3. Work Smart, Not Hard
With the rise of social media marketing came the tools to help get it done in a much more efficient manner. For some business owners, it’s feasible to brainstorm a post and add it to your page on a daily basis. However, for most business owners and for those that need to delegate that task to an employee, that sort of posting strategy would not be feasible. Enter the social scheduling tool. Social media marketing platforms like Hootsuite or Sprout Social allow you to schedule posts ahead of time and send them out at your specified date and time. That means instead of setting aside each day to post — which could turn into you skipping it altogether on busy days — you can set aside a larger window of time on one day and schedule out posts for the next week or more. Many social media marketing platforms also are able to notify you immediately if someone mentions your or contacts you. They even have reporting tools to see if you are growing or losing engagement over time. The secret to maintaining a high frequency of posting is to plan ahead and schedule out, using your time the most efficiently.
4. Talk Back
Social media is unique to most other forms of marketing. Billboards, direct mail, television, email, etc. are all one-way conversations, guessing what the customer will respond best to. Social media is a conversation, and as such, you should put some serious thought into how you respond to customers. When you respond to tweets and posts, you are not only talking to the person who reached out, but you’re showcasing your response for any potential customer to see. Even if you don’t have a big following, the people that do interact with you can have a major impact on your business. In fact, 72% of people are more likely to make a future purchase from a small business after they interact with them on Twitter.1 Facebook actually notes how fast your response times are on average and notes them on your page to see how quickly you’ll engage with them via chat. Set up a system where if you are unable to respond, another responsible member of your staff can reply quickly and professionally.
5. Engage and Inform
As we’ve discussed, social media is a way to converse with your customer base at large — how do create an engaging conversation? By discussing a common interest. In this case, it’s your product. Think about a conversation you’ve had with a friend or colleague about a topic where the other person knew more about it than you. Did you feel like they were talking with you or at you? The mistake a lot of businesses make is getting too salesy and making the conversation all about themselves, their benefits, etc. While that is an important part of the conversation, it can isolate your customer and make you seem disingenuous. Instead, write posts that encourage the customers to engage without being fake. For example, let’s say you posted a photo of this morning’s croissants on your bakery’s Facebook page. Which of these posts are you more likely to respond to?

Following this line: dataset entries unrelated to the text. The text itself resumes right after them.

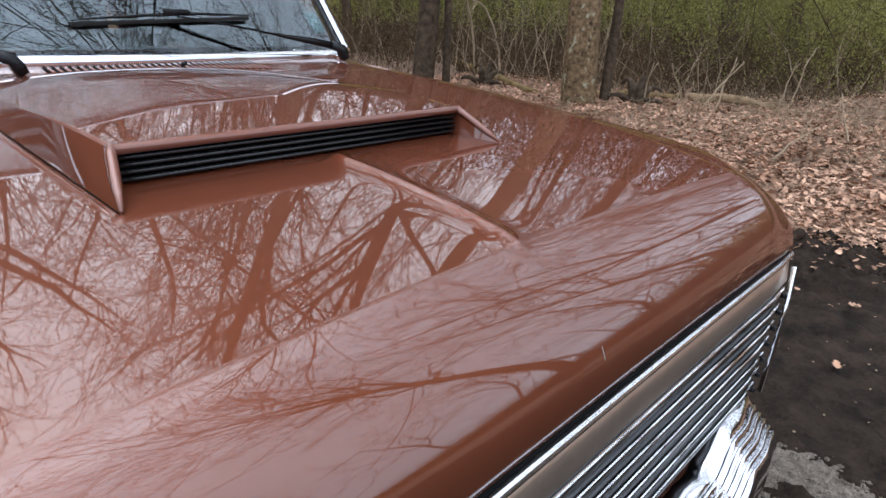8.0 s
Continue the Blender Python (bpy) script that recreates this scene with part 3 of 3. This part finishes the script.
# ---- woods ----
def tree_segments(rng, height, radius, lean=(0.0, 0.0), bend=(0.0, 0.0), spread=0.8, levels=4, first=0.25, kids=(4, 7), reach=1.0, thin=0.0022, wobble=0.05, taper=0.78, thinning=1.4, forks=(), arms=(), boughs=7):
    """Segments of a bare tree standing at the origin: a tapered trunk, limbs, and twigs.
    forks: main limbs as (share of the height, compass bearing, tilt from upright, length, share of the trunk's girth);
    arms: the same for crooked, twiggy boughs that reach out sideways."""
    segs = []

    def limb(p, d, length, r, level, calm=1.0, lift=1.0, more=0, fine=thin):
        n = 12 if level == 0 else 9 if more else max(4, 7 - level)
        step = length / n
        pts, rr, q = [p], [r], d.copy()
        for i in range(n):
            q = q + rng.normal(0, wobble if level == 0 else (0.17 + 0.035 * level) * calm, 3)
            if level == 0:
                q[0] += bend[0] * (i > 1)
                q[1] += bend[1] * (i > 1)
                q[2] += 0.05
            else:
                q[2] += (0.09 if level < 3 else 0.03) * calm * lift
            q /= np.linalg.norm(q)
            pts.append(pts[-1] + q * step)
            rr.append(r * (1 - (0.80 if level else taper) * ((i + 1) / n) ** (1.0 if level else thinning)))
        for i in range(n):
            segs.append((*pts[i], *pts[i + 1], max(rr[i], fine), max(rr[i + 1], fine * 0.8)))
        if level == 0:
            for share, way, tilt, long, girth in forks:
                i = min(int(share * n), n - 1)
                a, b = radians(way), radians(tilt)
                nd = np.array([math.sin(a) * math.sin(b), math.cos(a) * math.sin(b), math.cos(b)])
                limb(pts[i] + (pts[i + 1] - pts[i]) * (share * n - i), nd, long, rr[i] * girth, 1, 0.55)
            for share, way, tilt, long, girth in arms:
                i = min(int(share * n), n - 1)
                a, b = radians(way), radians(tilt)
                nd = np.array([math.sin(a) * math.sin(b), math.cos(a) * math.sin(b), math.cos(b)])
                limb(pts[i] + (pts[i + 1] - pts[i]) * (share * n - i), nd, long, rr[i] * girth, 2, 1.0, 0.15, 5, thin * 2.5)
        if level >= levels:
            return
        count = int(rng.integers(*kids)) + (boughs if level == 0 else more)
        for j in range(count):
            f = rng.uniform(first, 1.0) if level == 0 else rng.uniform(0.18, 1.0)
            i = min(int(f * n), n - 1)
            base = pts[i] + (pts[i + 1] - pts[i]) * (f * n - i)
            t = (pts[i + 1] - pts[i]) / step
            side = rng.normal(0, 1, 3)
            side -= t * side.dot(t)
            side /= np.linalg.norm(side)
            ang = rng.uniform(0.5, 1.05) * spread
            nd = t * math.cos(ang) + side * math.sin(ang)
            r0 = rr[i] + (rr[i + 1] - rr[i]) * (f * n - i)
            k = rng.uniform(0.34, 0.55) * (1.25 - 0.6 * f) * reach if level == 0 else rng.uniform(0.36, 0.62)
            limb(base, nd, length * k, r0 * rng.uniform(0.40, 0.66), level + 1, fine=fine)

    d0 = np.array([lean[0], lean[1], 1.0])
    limb(np.zeros(3), d0 / np.linalg.norm(d0), height, radius, 0)
    s = np.array(segs)
    s[s[:, 2] < 0.02, 6] *= 1.15
    return s


def make_tree(name, label, s, mat, group="trees in the woods", twig=None, limit=0.03):
    t = thing(name, label, "tree", group)
    thick = np.maximum(s[:, 6], s[:, 7])
    part("trunk", tubes("trunk", s[thick > limit], mat, 10), t)
    part("crown", tubes("crown", s[thick <= limit], twig or mat, 5 if twig else 3), t, "bare crown of fine twigs")
    return t


def put(ob, x, y, rz=0.0, s=1.0):
    ob.matrix_world = Matrix.Translation((x, y, float(ground_z(x, y)) - 0.03)) @ pose(0, 0, 0, 0, 0, rz) @ Matrix.Diagonal((s, s, s, 1))
    return ob


def at_bearing(bearing, dist):
    """A spot seen from the hood's middle: degrees from straight back, towards the woods' side."""
    return -0.3 + dist * math.sin(radians(bearing)), 0.4 + dist * math.cos(radians(bearing))


def lone_tree(seed, name, label, mat, spot, turn=0.0, twig=None, limit=0.03, **shape):
    return put(make_tree(name, label, tree_segments(np.random.default_rng(seed), **shape), mat, twig=twig, limit=limit), *spot, turn)


# trees that stand apart along the track's edge
BOLD = dict(levels=4, kids=(4, 6), thin=0.0028, spread=0.7, wobble=0.07)
STEADY = dict(levels=4, kids=(4, 6), thin=0.0028, spread=0.7, wobble=0.022)
lone_tree(11, "near_tree", "grey lichen-spotted tree trunk with bare branches", LICHEN, (6.43, 3.78), twig=BARK_K, limit=0.10, height=17, radius=0.185, first=0.36, reach=0.9, taper=0.72,
          forks=((0.36, 150, 16, 8.0, 0.62), (0.40, 330, 14, 7.0, 0.5), (0.46, 150, 30, 6.0, 0.45), (0.58, 215, 46, 6.5, 0.36), (0.62, 240, 42, 6.5, 0.4)),
          arms=((0.40, 216, 84, 7.8, 0.48), (0.42, 230, 80, 7.2, 0.27), (0.38, 243, 82, 7.4, 0.28), (0.36, 204, 82, 6.0, 0.26), (0.46, 252, 74, 7.0, 0.25), (0.43, 248, 80, 8.2, 0.28)), **STEADY)
lone_tree(12, "companion_tree", "thin dark trunk beside a larger tree", BARK_T, (6.76, 3.61), height=13, radius=0.058, lean=(0.03, -0.06), bend=(0.008, -0.018), first=0.3, taper=0.7, **STEADY)
lone_tree(13, "dark_tree", "dark rough-barked tree with bare branches", BARK_T, (5.9, 5.9), height=15, radius=0.135, bend=(0.006, -0.006), first=0.34, reach=0.8, taper=0.72,
          forks=((0.34, 140, 26, 6.5, 0.55), (0.44, 320, 22, 6.0, 0.4)), **STEADY)
lone_tree(28, "companion_tree", "thin dark trunk beside a larger tree", BARK_T, (6.26, 5.78), height=12, radius=0.05, lean=(0.01, -0.01), first=0.3, taper=0.7, **STEADY)
lone_tree(14, "forked_tree", "bare tree with long forking limbs behind the car", BARK_D, (2.25, 13.0), height=20, radius=0.29, first=0.42, levels=3, kids=(4, 6), thin=0.006, spread=0.55, reach=0.7, wobble=0.03,
          taper=0.95, thinning=1.0, boughs=4, forks=((0.375, 101, 24, 7.6, 0.66), (0.365, 101, 52, 6.4, 0.50), (0.42, 285, 26, 7.0, 0.55), (0.44, 280, 46, 5.4, 0.45), (0.36, 280, 62, 5.0, 0.36), (0.52, 95, 24, 5.0, 0.5)))
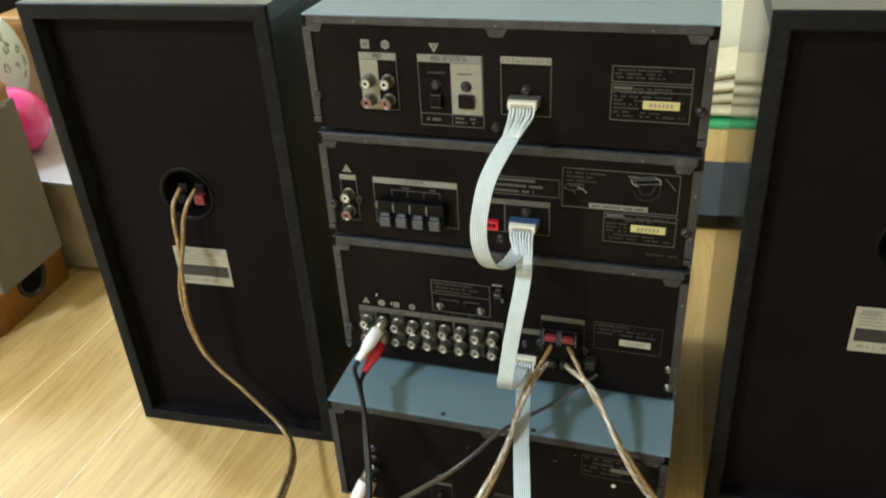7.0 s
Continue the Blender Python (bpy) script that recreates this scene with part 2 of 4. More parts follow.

- Mmmmm! Our croissants are fresh out of the oven and fresh — buy one today!
- Our homemade croissants, fresh from the oven. Which flavor is your favorite?
While the first post option has a clear call to action, it doesn’t feel genuine to me. It feels like you’re pushing and product and talking at me rather than with me. The second post sells the product, but in a way that isn’t distracting. It has another call to action, but it’s not sales based — it’s interest-based and personal.
Are there other businesses you work with on a regular basis? Are you friends with any local business owners? If so, engage with them! When appropriate, share their posts or tag them in relevant comments. Let’s go back to our bakery example. Let’s say you posted a follow-up picture of that croissant with a book you purchased at a small shop around the corner. Tag them in the post and give credit where credit is due. This also helps connect you with their customer base, which probably overlaps in some capacity. With one simple tag, you’ve expanded your reach significantly. Plus, sharing other’s posts will encourage them to share yours and minimizes the amount of original content you have to build for yourself. Don’t get too share-crazy though! Share when it makes sense and feels organic. Going out of your way makes you appear sales-focused and won’t encourage engagement.